§ PROBLEM TO SOLVE: Scan the lines below; pull out those with "None".
---+---
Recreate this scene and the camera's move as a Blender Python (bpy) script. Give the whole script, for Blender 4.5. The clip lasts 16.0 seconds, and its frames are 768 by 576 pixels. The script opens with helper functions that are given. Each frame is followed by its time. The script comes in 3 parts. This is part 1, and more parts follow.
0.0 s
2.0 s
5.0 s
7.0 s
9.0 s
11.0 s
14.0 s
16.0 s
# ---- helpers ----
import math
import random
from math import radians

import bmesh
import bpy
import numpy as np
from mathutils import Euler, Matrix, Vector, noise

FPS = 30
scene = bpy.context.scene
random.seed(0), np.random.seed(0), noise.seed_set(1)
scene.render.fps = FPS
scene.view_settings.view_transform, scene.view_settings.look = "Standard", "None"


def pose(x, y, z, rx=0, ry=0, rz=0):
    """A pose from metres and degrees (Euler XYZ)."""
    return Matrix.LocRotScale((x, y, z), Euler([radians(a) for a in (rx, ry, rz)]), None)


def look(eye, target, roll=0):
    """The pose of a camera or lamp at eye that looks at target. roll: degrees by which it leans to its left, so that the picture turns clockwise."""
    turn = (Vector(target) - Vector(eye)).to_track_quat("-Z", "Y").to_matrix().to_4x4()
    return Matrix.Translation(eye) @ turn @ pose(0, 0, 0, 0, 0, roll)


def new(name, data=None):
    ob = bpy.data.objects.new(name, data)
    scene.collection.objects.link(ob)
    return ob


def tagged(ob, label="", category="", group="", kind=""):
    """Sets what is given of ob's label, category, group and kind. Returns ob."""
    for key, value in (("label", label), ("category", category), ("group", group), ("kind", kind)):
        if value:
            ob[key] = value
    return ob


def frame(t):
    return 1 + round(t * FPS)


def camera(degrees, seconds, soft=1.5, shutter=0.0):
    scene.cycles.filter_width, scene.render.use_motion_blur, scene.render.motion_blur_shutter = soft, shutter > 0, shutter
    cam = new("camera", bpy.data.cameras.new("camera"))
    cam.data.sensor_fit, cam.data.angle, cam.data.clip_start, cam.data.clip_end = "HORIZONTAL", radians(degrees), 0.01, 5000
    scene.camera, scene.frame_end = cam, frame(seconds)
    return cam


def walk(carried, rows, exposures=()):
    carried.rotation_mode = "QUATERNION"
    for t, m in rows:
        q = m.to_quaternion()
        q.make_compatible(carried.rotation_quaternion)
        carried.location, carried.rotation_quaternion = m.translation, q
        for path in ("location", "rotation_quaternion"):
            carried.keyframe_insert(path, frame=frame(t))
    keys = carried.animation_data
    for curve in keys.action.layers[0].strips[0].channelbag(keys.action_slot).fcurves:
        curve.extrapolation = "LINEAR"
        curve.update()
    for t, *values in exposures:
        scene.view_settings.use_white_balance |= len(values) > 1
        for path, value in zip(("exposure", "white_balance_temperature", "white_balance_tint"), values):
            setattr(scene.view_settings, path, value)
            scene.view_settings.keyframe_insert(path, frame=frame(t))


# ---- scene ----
---+---
§ FINISHED TASK:
scene.view_settings.view_transform, scene.view_settings.look = "Standard", "None"
    return Matrix.LocRotScale((x, y, z), Euler([radians(a) for a in (rx, ry, rz)]), None)
def new(name, data=None):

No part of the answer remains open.